In ” Passione semplice”, molti sono colpiti da questa capacità di estrema limpidezza e onestà; un misto tra empatia totale che si prova verso la situazione, un’assenza di filtri, la sensazione di leggere qualcosa di vero e autentico e una scelta stilistica e narrativa dalla perizia quasi chirurgica.

Molte le discussioni sulla dichiarazione iniziale dell’autrice rispetto alla scrittura, che per lei dovrebbe essere simile all’atto sessuale, con una sospensione assoluta del giudizio morale. Per molti una dichiarazione poetica, la scelta di non condannare né esaltare storia e personaggi, ma lasciare che fluiscano fuori, nella loro verità, dalla penna del creatore.

Nel caso di ” Passione semplice” si tratterebbe di fissare sulle pagine, senza giudizio, la storia di un’emozione sessuale travolgente, di una passione- appunto, che l’autrice riporta senza pudori o omissioni, pur concentrando il fulcro del libro non già sulla relazione fisica, mai descritta, o sull’oggetto del proprio desiderio – un bellissimo straniero senza nome del quale poco o nulla vien detto -, ma sul “prima e dopo”.

L’ossessione derivata da una travolgente attrazione, da una passione totalizzante. Ernaux lascia molto dell’immaginario emotivo al lettore, descrivendo soprattutto gli atteggiamenti della protagonista che precedono e seguono gli incontri fisici con l’amante, e qui per alcuni si esplica la citata “sospensione di giudizio” iniziale: il lettore comprende che la descrizione dei fatti è stata scritta dopo la tempesta interiore della narratrice, alla quale son seguite una introspezione e infine una risoluzione, ma coglie anche l’intensità del momento cruciale, quello dell’ossessione, quando atteggiamenti ritenuti eccessivi o impossibili da attuare, sono diventati reali e concreti nel vivere qualcosa di tanto travolgente. Il personaggio della protagonista perde ogni controllo della propria vita, e la scrittrice ci pone di fronte a ciò che è capace di fare una persona travolta da un sentimento così forte: è capace di tutto, di atteggiamenti e comportamenti prima giudicati insensati, poi messi in atto di fronte alla realtà della situazione, come acquisti superflui, scaramanzie, letture di oroscopi, riti personali legati all’assenza del momento di passione, che molti lettori paragonano alla crisi di astinenza di una persona tossicodipendente, perennemente in attesa di una “dose”, ossessionata da essa fino all’incapacità di vivere normalmente, o di vivere le cose di prima.

L’elenco di tali atti o perdite di controllo diviene “croce e delizia”, e la vita della protagonista viene presentata come quella di un’entità dipendente dalla passione, non più capace di vivere al di fuori, ma pure incapace di allontanarla al momento di viverla…

Colpisce il punto di vista dell’autrice che evidenzia le ambivalenze di una tale passione che provoca angoscia e struggimento nei momenti di assenza e attesa, ma anche uno stupore e meraviglia mai vissute prima con questa intensità.

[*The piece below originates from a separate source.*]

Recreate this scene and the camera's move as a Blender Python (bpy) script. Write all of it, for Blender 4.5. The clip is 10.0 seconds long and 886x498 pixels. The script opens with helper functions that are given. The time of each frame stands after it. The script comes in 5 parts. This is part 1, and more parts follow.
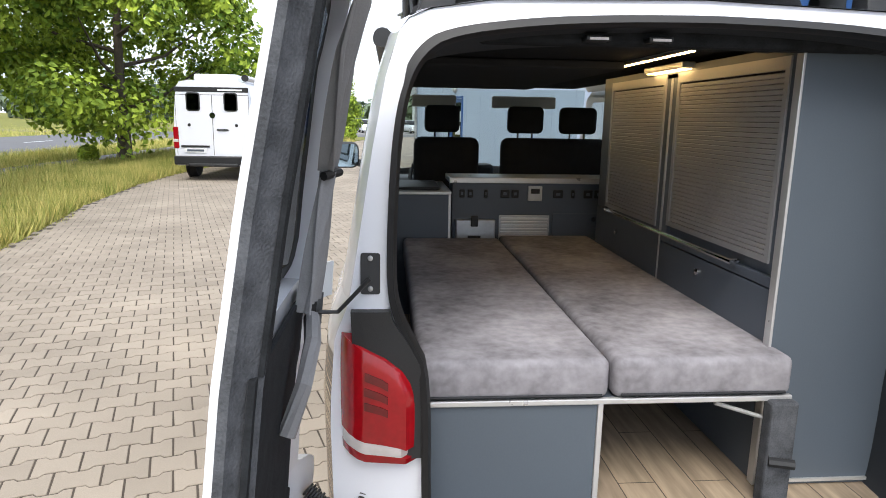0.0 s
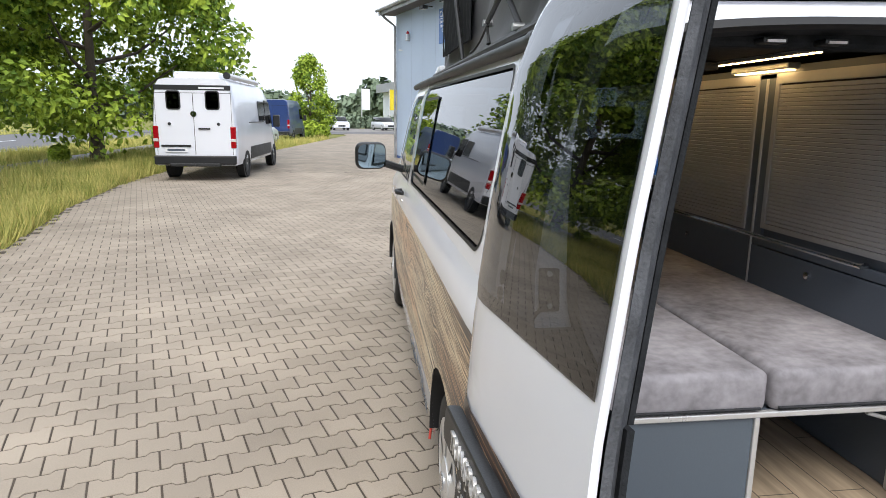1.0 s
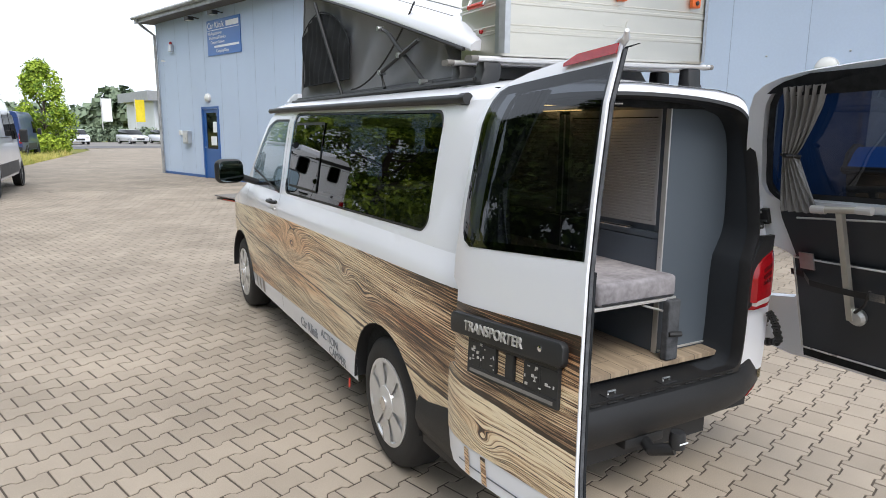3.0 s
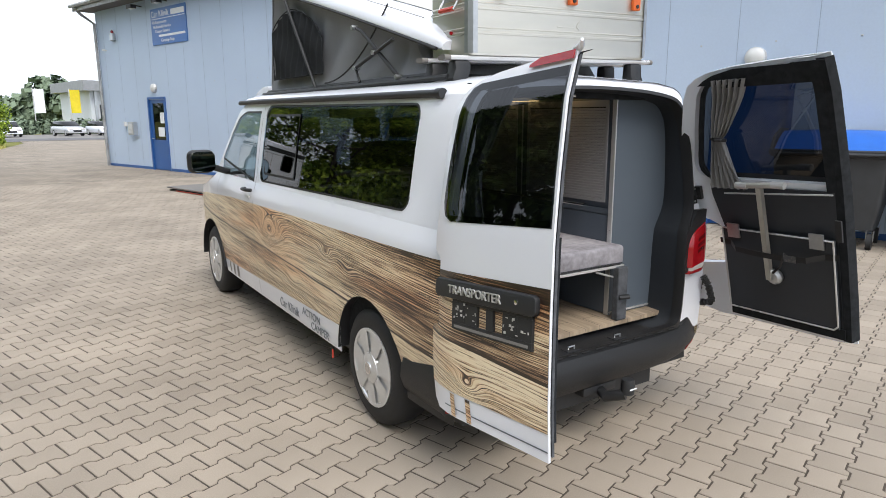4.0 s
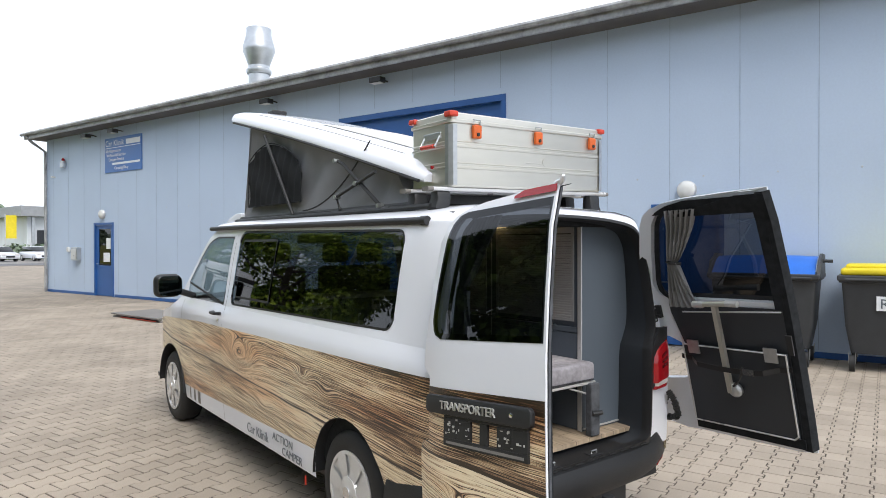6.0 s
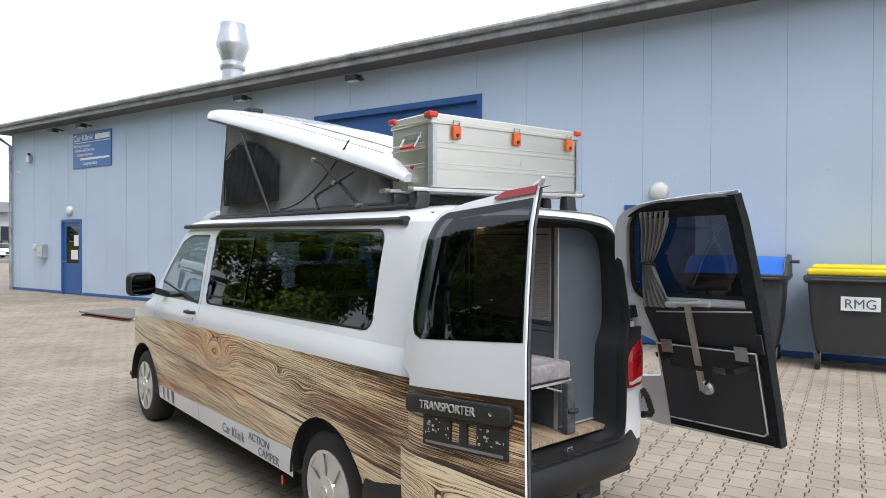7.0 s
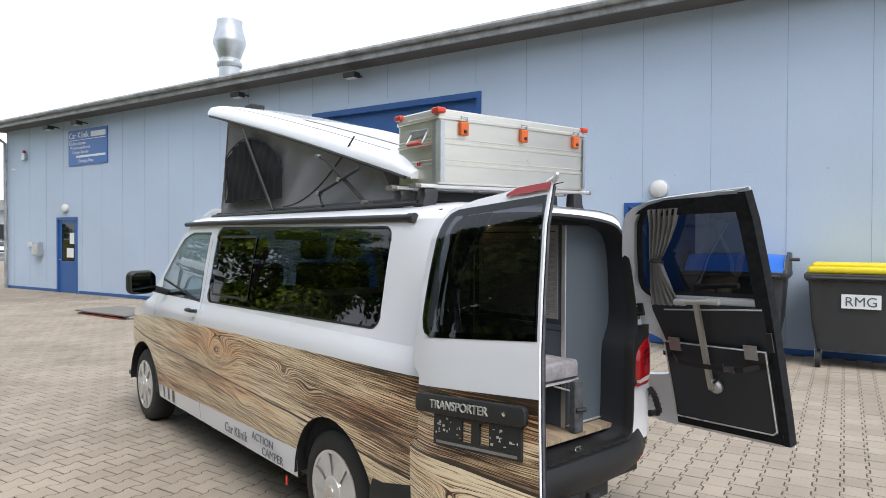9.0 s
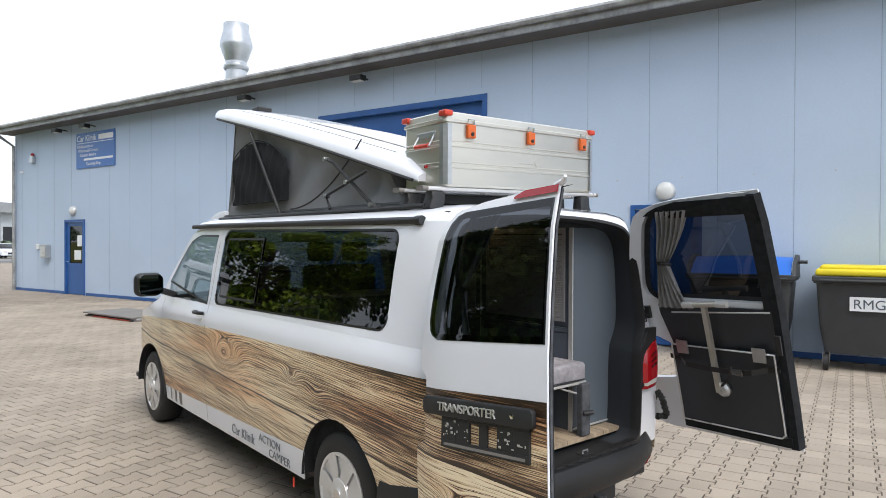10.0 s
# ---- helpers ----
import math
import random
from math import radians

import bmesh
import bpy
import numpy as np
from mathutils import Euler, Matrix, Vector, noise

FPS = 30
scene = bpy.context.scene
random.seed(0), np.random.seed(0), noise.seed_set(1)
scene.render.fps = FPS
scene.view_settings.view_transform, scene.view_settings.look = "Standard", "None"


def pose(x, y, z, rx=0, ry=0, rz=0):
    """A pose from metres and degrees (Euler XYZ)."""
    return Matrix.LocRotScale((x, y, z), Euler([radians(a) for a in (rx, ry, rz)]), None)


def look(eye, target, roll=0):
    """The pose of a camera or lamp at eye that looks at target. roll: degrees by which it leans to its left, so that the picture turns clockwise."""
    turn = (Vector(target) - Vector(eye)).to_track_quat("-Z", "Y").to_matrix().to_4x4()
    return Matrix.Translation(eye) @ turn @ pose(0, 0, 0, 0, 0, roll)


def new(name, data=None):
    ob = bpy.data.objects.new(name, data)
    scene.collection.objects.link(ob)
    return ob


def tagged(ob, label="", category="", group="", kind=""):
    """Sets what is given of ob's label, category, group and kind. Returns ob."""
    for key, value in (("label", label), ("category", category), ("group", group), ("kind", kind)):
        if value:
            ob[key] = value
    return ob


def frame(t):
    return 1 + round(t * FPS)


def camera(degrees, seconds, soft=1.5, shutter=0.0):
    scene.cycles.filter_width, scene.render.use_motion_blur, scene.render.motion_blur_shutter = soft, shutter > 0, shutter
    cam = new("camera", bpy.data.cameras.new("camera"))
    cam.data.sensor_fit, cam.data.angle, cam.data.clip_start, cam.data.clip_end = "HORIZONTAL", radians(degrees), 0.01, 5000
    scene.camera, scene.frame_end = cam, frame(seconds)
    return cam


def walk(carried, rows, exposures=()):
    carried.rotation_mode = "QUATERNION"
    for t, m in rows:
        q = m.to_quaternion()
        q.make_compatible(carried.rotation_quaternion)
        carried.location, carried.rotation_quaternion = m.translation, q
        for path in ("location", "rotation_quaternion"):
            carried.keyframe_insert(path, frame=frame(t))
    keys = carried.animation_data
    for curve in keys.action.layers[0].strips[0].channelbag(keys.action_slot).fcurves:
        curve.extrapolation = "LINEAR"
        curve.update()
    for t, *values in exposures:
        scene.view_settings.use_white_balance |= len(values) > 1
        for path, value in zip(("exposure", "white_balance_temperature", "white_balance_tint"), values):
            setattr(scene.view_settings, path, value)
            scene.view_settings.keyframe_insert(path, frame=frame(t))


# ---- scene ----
cam = camera(69.0, 10.0, soft=0.9)
PATH = [
    (0, (-0.764, -2.23, 1.61), (-0.596, -0.276, 1.217), 1.0),
    (0.5, (-1.001, -2.134, 1.599), (-0.811, -0.185, 1.192), 0.8),
    (1, (-1.206, -2.096, 1.626), (-0.946, -0.154, 1.224), 0.7),
    (1.5, (-1.5, -2.237, 1.654), (-1.001, -0.34, 1.264), 0.9),
    (2, (-1.712, -2.428, 1.647), (-0.987, -0.603, 1.269), 0.3),
    (2.5, (-1.911, -2.632, 1.669), (-1.067, -0.856, 1.298), 0.4),
    (4, (-2.409, -3.066, 1.699), (-1.343, -1.422, 1.3), -0.2),
    (4.5, (-2.478, -3.116, 1.713), (-1.432, -1.511, 1.137), 0.1),
    (5, (-2.594, -3.085, 1.701), (-1.473, -1.487, 1.264), 0.2),
    (5.5, (-2.656, -3.087, 1.69), (-1.467, -1.481, 1.62), 0.3),
    (5.7, (-2.65, -3.089, 1.691), (-1.445, -1.492, 1.667), 0.0),
    (7, (-2.685, -3.088, 1.7), (-1.395, -1.56, 1.68), 0.2),
    (7.5, (-2.693, -3.047, 1.698), (-1.395, -1.525, 1.674), 0.2),
    (8, (-2.705, -3.03, 1.694), (-1.414, -1.502, 1.672), 0.2),
    (8.5, (-2.715, -3.02, 1.695), (-1.422, -1.494, 1.672), 0.3),
    (9, (-2.707, -3.02, 1.697), (-1.407, -1.5, 1.671), 0.2),
    (9.5, (-2.714, -3.019, 1.7), (-1.416, -1.497, 1.685), 0.3),
    (10, (-2.715, -3.016, 1.698), (-1.428, -1.485, 1.679), 0.2),
]
walk(cam, [(t, look(eye, target, roll)) for t, eye, target, roll in PATH], exposures=[(0.0, 1.0), (1.0, 0.76), (2.5, 0.72), (5.0, 0.73), (7.0, 0.68), (10.0, 0.68)])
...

La conclusione della storia descrive questa passione come un “lusso”, perché porta l’autrice ad “avvicinarsi al limite”, a esplorare aspetti non conosciuti di sé e delle relazioni umane. Fiamma che arde, brucia, si spegne. Ma lascia anche ceneri di ricordi, di cambiamento, di introspezione, di osservazione di se stessi prima e dopo l’evento, raggiungimento di un altro livello di coscienza.

Lo stile della Ernaux è per molti veritiero, coinvolgente e senza compromessi, pur riconoscendo una parte di distacco dovuta alla descrizione della passione ormai giunta a termine, quindi a posteriori. Per altri, risulta troppo distaccato e freddo per descrivere un tipo di emozione così totalizzante da paralizzare chi ne è colpito in un “cunicolo vuoto” fino all’ incontro seguente. Per altri, l’emozione scaturisce dai dettagli e i piccoli gesti e cose descritte, come nell’autore Ishiguro, e non vi è bisogno di descrizioni appassionate, poichè emergerebbero da tali atti da riconoscere, e percepire emotivamente nel loro significato profondo ma non esplicato con ovvia drammaticità o coinvolgimento.

Se i giudizi sono in gran parte positivi, e il coinvolgimento totale nella storia viene avvertito da subito, autentico e reale, c’è chi avverte nel libro una mancanza di evoluzione dei personaggi, della storia; una staticità descrittiva su un unico argomento che non muta e non trova risoluzione.